Prompt » The output should consist solely of the line containing "Continue the Blender" and the lines that follow it through the end of the data below.

•••

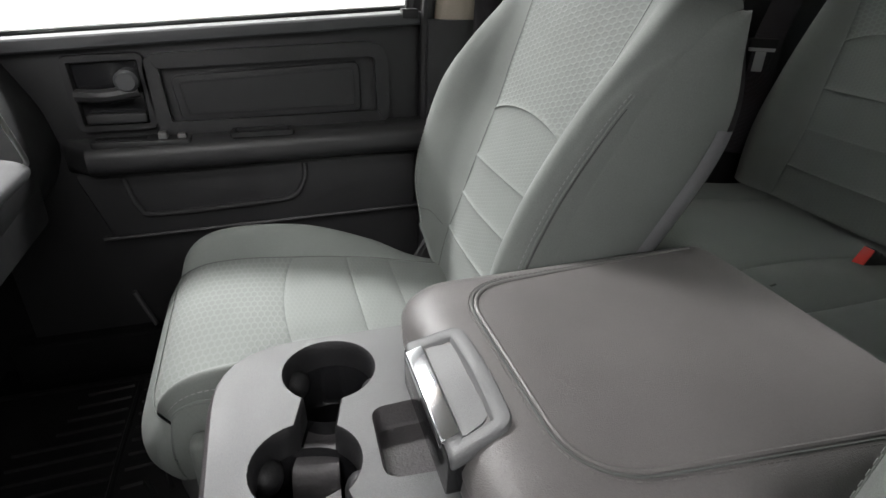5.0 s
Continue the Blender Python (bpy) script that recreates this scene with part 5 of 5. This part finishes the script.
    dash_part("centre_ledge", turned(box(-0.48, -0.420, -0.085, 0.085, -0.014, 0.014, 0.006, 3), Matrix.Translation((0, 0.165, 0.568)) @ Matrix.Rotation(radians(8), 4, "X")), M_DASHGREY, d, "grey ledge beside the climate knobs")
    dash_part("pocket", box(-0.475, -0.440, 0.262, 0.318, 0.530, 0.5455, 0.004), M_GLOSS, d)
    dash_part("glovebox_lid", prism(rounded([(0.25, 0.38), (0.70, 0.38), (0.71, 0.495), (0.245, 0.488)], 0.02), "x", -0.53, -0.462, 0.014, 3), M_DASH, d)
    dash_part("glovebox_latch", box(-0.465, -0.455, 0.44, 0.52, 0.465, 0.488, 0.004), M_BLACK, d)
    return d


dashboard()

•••

Output for this exercise »
Continue the Blender Python (bpy) script that recreates this scene with part 5 of 5. This part finishes the script.
    dash_part("centre_ledge", turned(box(-0.48, -0.420, -0.085, 0.085, -0.014, 0.014, 0.006, 3), Matrix.Translation((0, 0.165, 0.568)) @ Matrix.Rotation(radians(8), 4, "X")), M_DASHGREY, d, "grey ledge beside the climate knobs")
    dash_part("pocket", box(-0.475, -0.440, 0.262, 0.318, 0.530, 0.5455, 0.004), M_GLOSS, d)
    dash_part("glovebox_lid", prism(rounded([(0.25, 0.38), (0.70, 0.38), (0.71, 0.495), (0.245, 0.488)], 0.02), "x", -0.53, -0.462, 0.014, 3), M_DASH, d)
    dash_part("glovebox_latch", box(-0.465, -0.455, 0.44, 0.52, 0.465, 0.488, 0.004), M_BLACK, d)
    return d


dashboard()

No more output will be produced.